Duff v. Riggs

Mr. Justice McBride

delivered the opinion of the court.

1. The release is general in its nature and covers all claims for damages arising out of the injury, and not only contemplated the payment of such expenses as had already been incurred, but all future expenses which might be incurred up to the time he should be discharged from the hospital. There is no allegation of fraud or mistake in the execution of the instrument, and, when plaintiff filed his reply, he must, in the very nature of things, have known that he had executed the release and been aware of its contents. The case at bar differs from the case of Bliss v. New York Cent, etc. R. R. Co., 160 Mass. 447 (36 N. E. 65, 39 Am. St. Rep. 504), in this: In that case there was testimony tending to show that plaintiff had received a serious shock in a railway accident, from which he was dazed and rattled in his mind, and that while he was in this condition, with the marks of the injury visible upon his person, about an hour and a half after the accident, and in the office of the defendant’s superintendent, the defendant’s agent prepared two papers for him to sign, telling him that one paper was a receipt for money that was then paid him for injury to his clothing, and that the other was merely a form; and that he signed both papers without reading them or knowing their contents. In that case the court said:

“It is plain that the plaintiff’s release and receipt do not in themselves stand in the way of his maintaining the action. * * They must now be assumed to have been obtained from him by fraud.”

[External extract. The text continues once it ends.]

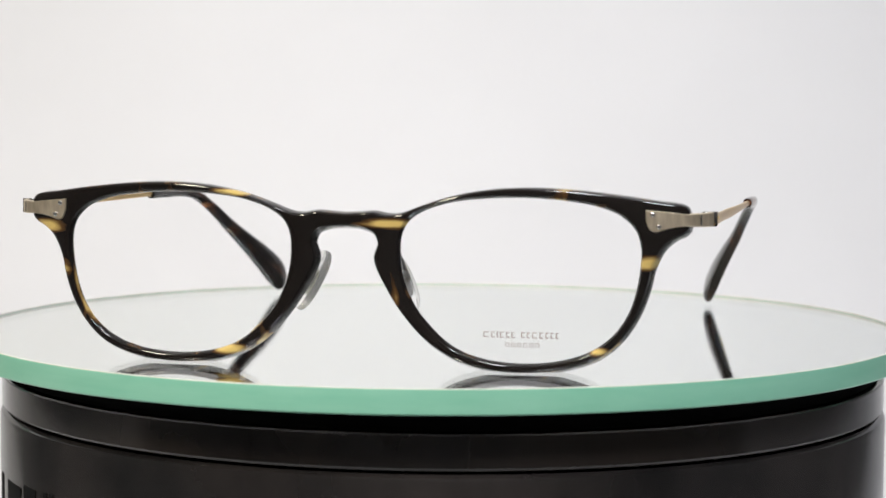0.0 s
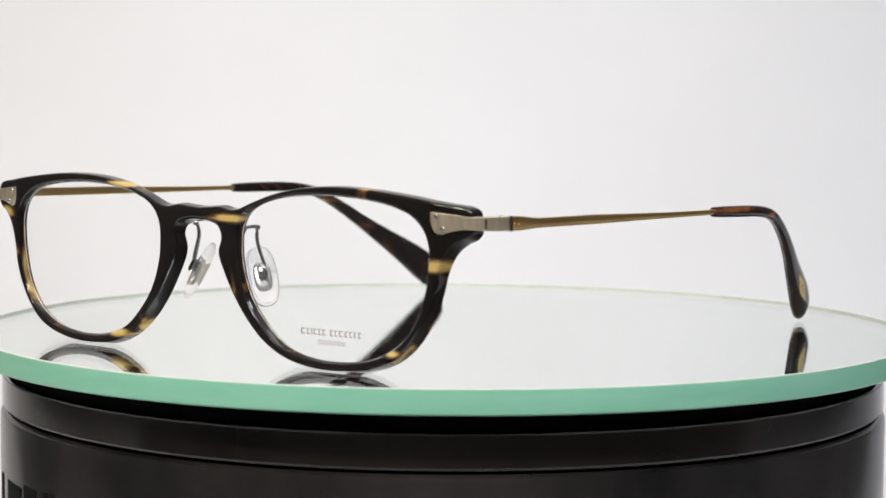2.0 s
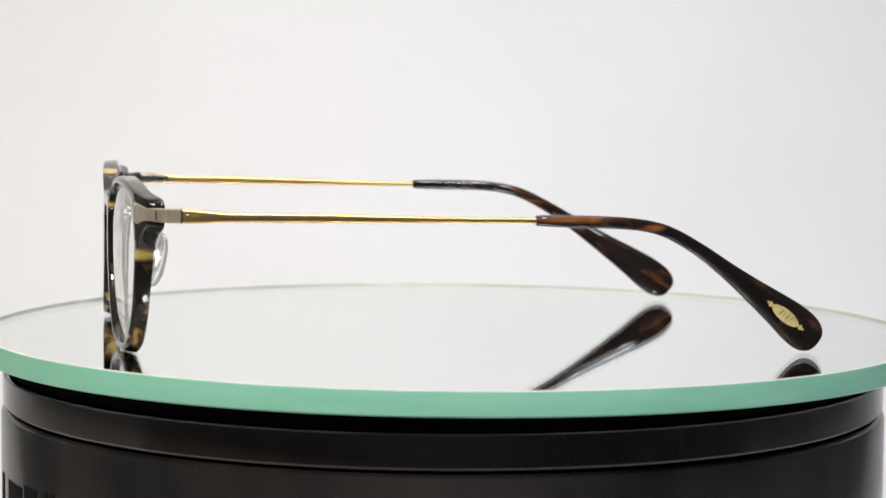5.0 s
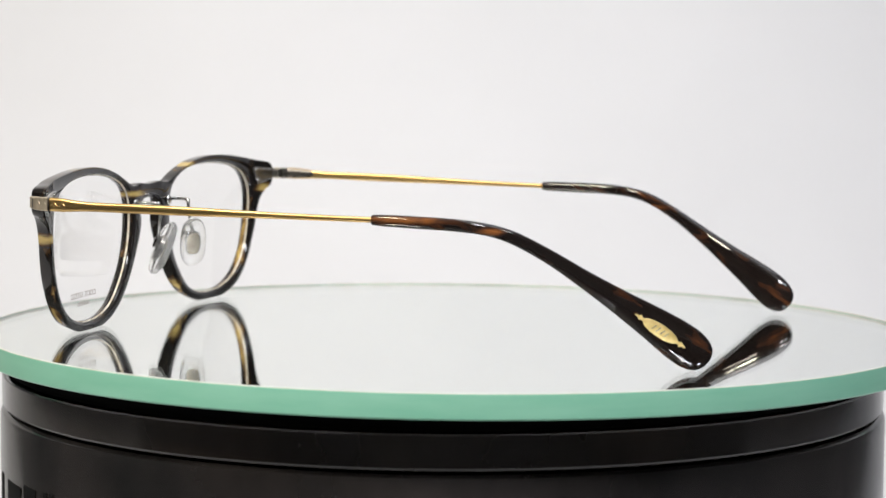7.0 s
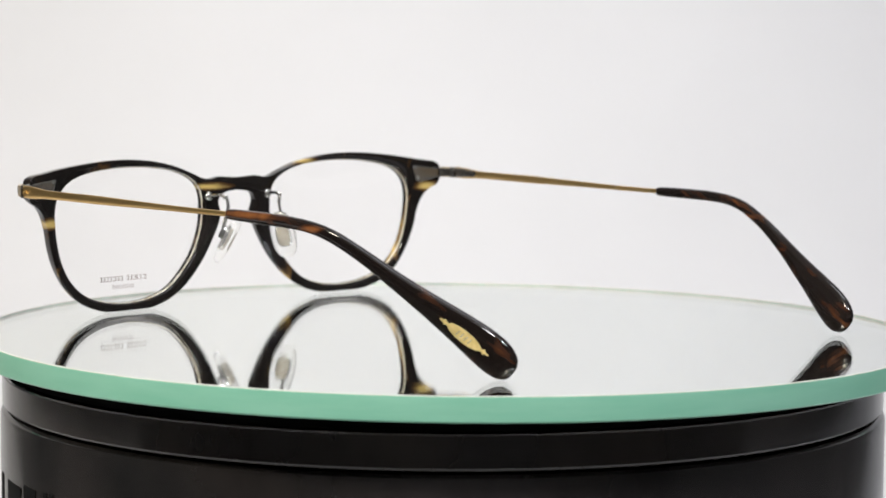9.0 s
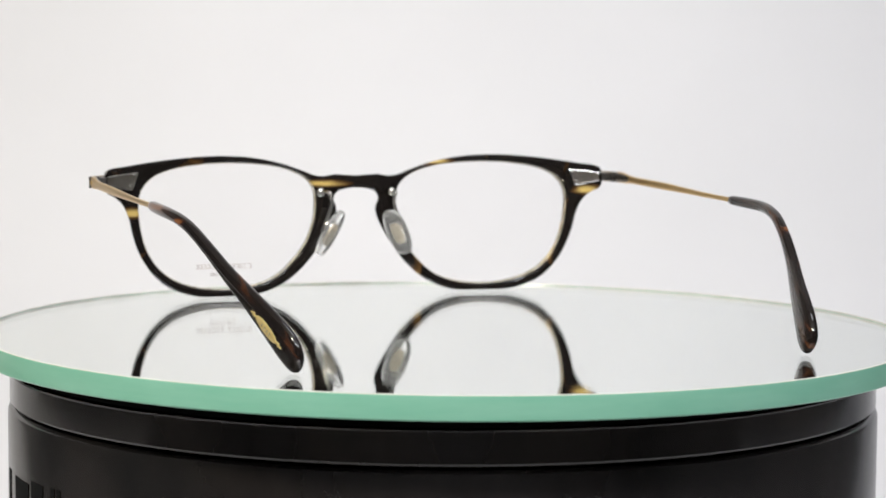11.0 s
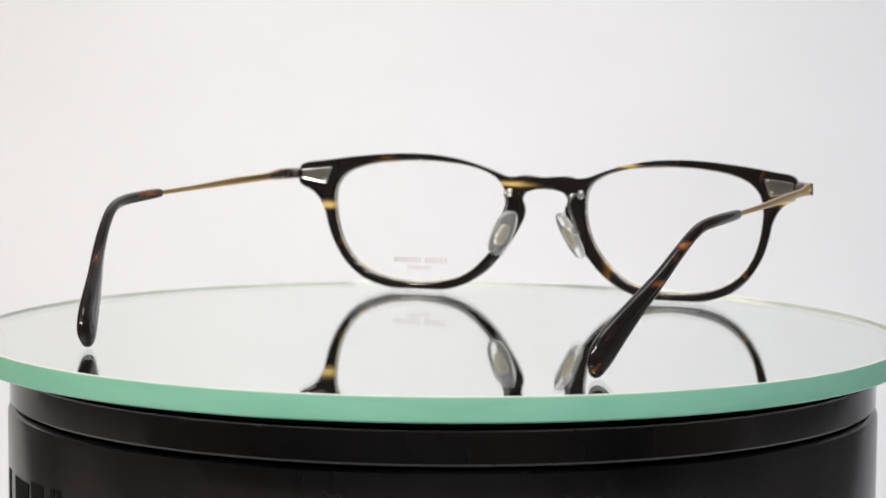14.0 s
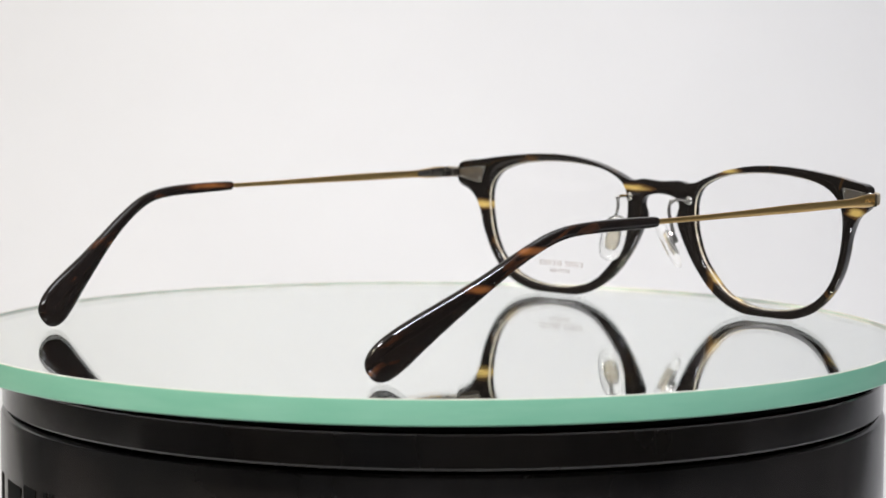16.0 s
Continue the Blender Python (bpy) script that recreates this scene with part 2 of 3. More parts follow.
def build_turntable():
    thing = new("display_turntable")
    thing.location = (BASE_C[0], BASE_C[1], -0.110)
    tagged(thing, "round glossy black motorised display turntable on white board", "turntable")
    r = BASE_R
    body = [(0, 0), (r - 0.002, 0), (r - 0.0004, 0.0006), (r, 0.002), (r, 0.0920), (r - 0.0003, 0.0928), (r - 0.0012, 0.0934), (r - 0.006, 0.0934), (0, 0.0934)]
    part("body", lathe(body), BLACK, thing, smooth=30)
    lid = [(0, -0.0160), (r - 0.0014, -0.0160), (r - 0.0007, -0.0158), (r - 0.0004, -0.0153), (r - 0.0004, -0.0092), (r - 0.0006, -0.0089), (r - 0.0010, -0.0088), (0, -0.0088)]
    lid_ob = part("lid", lathe(lid), LID_BLACK, thing, "black turning lid above a thin seam", smooth=30)
    # added black filler: paints the shade in the gap below the disc
    part("gap_shade", lathe([(0, -0.0087), (r - 0.0020, -0.0087), (r - 0.0016, -0.0085), (r - 0.0016, -0.0062), (r - 0.0020, -0.0059), (0, -0.0059)]), SHADE_BLACK, lid_ob, "black filler painted for the shade in the gap under the glass", smooth=30)
    # ring added inside the groove, black in place of its shade
    part("seam_ring", lathe([(0, 0.0935), (r - 0.0035, 0.0935), (r - 0.0035, 0.0939), (0, 0.0939)]), SHADE_BLACK, thing, "black ring for the shade in the seam under the lid", smooth=30)
    # dark marks on the body
    for a0, a1, z0, z1 in ((-164.5, -162.6, 0.060, 0.0803), (-159.0, -152.6, 0.060, 0.0803), (-151.4, -147.5, 0.060, 0.0813), (-145.2, -144.2, 0.060, 0.0816), (-143.6, -142.6, 0.060, 0.0817)):
        bm = bmesh.new()
        rows = [[bm.verts.new(((r + 0.00015) * math.cos(radians(a)), (r + 0.00015) * math.sin(radians(a)), z)) for a in np.linspace(a0, a1, 8)] for z in (z0, z1)]
        rim = [[bm.verts.new(((r - 0.0005) * math.cos(radians(a)), (r - 0.0005) * math.sin(radians(a)), z)) for a in np.linspace(a0, a1, 8)] for z in (z0, z1)]
        for i in range(7):
            bm.faces.new((rows[0][i], rows[0][i + 1], rows[1][i + 1], rows[1][i]))
            for k in (0, 1):
                bm.faces.new((rows[k][i], rows[k][i + 1], rim[k][i + 1], rim[k][i]))
        part("body_mark", bm, MATT, thing, "dark bar on the body")
    return thing, lid_ob


DISC_R, DISC_C, DISC_T = 0.1046, (-0.00096, 0.00314), 0.0050


def build_disc():
    thing = new("mirror_disc")
    tagged(thing, "round thick mirror with pale green polished glass edge", "mirror")
    r, t = DISC_R, DISC_T
    d = 0.00045
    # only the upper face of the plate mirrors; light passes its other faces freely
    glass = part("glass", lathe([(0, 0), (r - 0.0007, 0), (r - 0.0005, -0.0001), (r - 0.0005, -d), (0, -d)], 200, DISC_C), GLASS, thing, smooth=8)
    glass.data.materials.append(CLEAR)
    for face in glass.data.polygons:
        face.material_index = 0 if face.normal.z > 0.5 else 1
    part("silver_backing", lathe([(0, -d - 0.0001), (r - 0.0004, -d - 0.0001), (r - 0.0004, -t + 0.0001), (0, -t + 0.0001)], 200, DISC_C), SILVER, thing, smooth=30)
    # tan edge line; its paleness paints the reflection inside the glass edge
    part("inner_bevel", lathe([(r - 0.0005, 0.0), (r - 0.0002, -0.00005), (r - 0.0002, -d), (r - 0.00035, -d), (r - 0.0005, 0.0)], 200, DISC_C), BEVEL, thing, "thin tan edge ring, pale for the light reflected inside the glass edge", smooth=30)
    part("edge_band", lathe([(r - 0.00025, -0.00025), (r - 0.00008, -0.0002), (r, -0.0005), (r, -t + 0.0003), (r - 0.0003, -t), (r - 0.0022, -t), (r - 0.0022, -t + 0.0001), (r - 0.00025, -t + 0.0001), (r - 0.00025, -0.00025)], 200, DISC_C), EDGE, thing, "mint green ground glass edge", smooth=30)
    return thing


# ---- eyeglasses (built in millimetres about the middle of the front, then scaled) ----
MM = 0.001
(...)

Here the evidence discloses no fraud attempted oi practiced. The release as first prepared was examined by him, and he objected to some of its terms, which were changed at the instance of an attorney *213selected either by himself or his daughters, who were assisting to care for him, and after his daughter had explained it to him he signed it. Defendant testifies that he was present when the paper was signed and talked with plaintiff for half an hour, and that he was perfectly rational and his mind clear; and neither the plaintiff nor his daughter contradicted this testimony. The testimony is overwhelming that the release was fairly made, and the defendant has complied with all its terms, paying out $2,018 for nurses, surgical attendance and medicines. The fact that the results of the accident turned out more serious than defendant might have anticipated does not alter the legal condition in the least. Everybody knew that plaintiff’s condition was serious; in fact, he himself was of the opinion at first that he was not likely to survive his injuries. The testimony relating to the accident discloses a state, of facts upon which a jury might have found in his favor in a large sum, or, in view of the evidence as to his contributory negligence, they might have found for the defendant, and left him a cripple, with $2,018 of bills for himself or his family to pay. In the absence of the slightest evidence of fraud or undue advantage, we should not, in any event, he justified in reversing this judgment. The rulings of the lower court seem to have been eminently fair and very favorable to the plaintiff. Every fact went to the jury, and it returned a unanimous verdict for the defendant.

2. Even if there should be some slight error in the instructions, we should he fully justified, and it would be our duty to say that the defense of a release had been so thoroughly made out that the verdict and judgment were such as should have been rendered and affirm the judgment in accordance with Section 3, Article VII, of our amended Constitution. Being thor*214oughly satisfied upon this branch of the case, the other matters presented become mere moot questions, which it is unnecessary to consider.

The judgment is affirmed. Affirmed.

Mr. Chief Justice Moore, Mr. Justice Burnett and Mr. Justice Benson concur.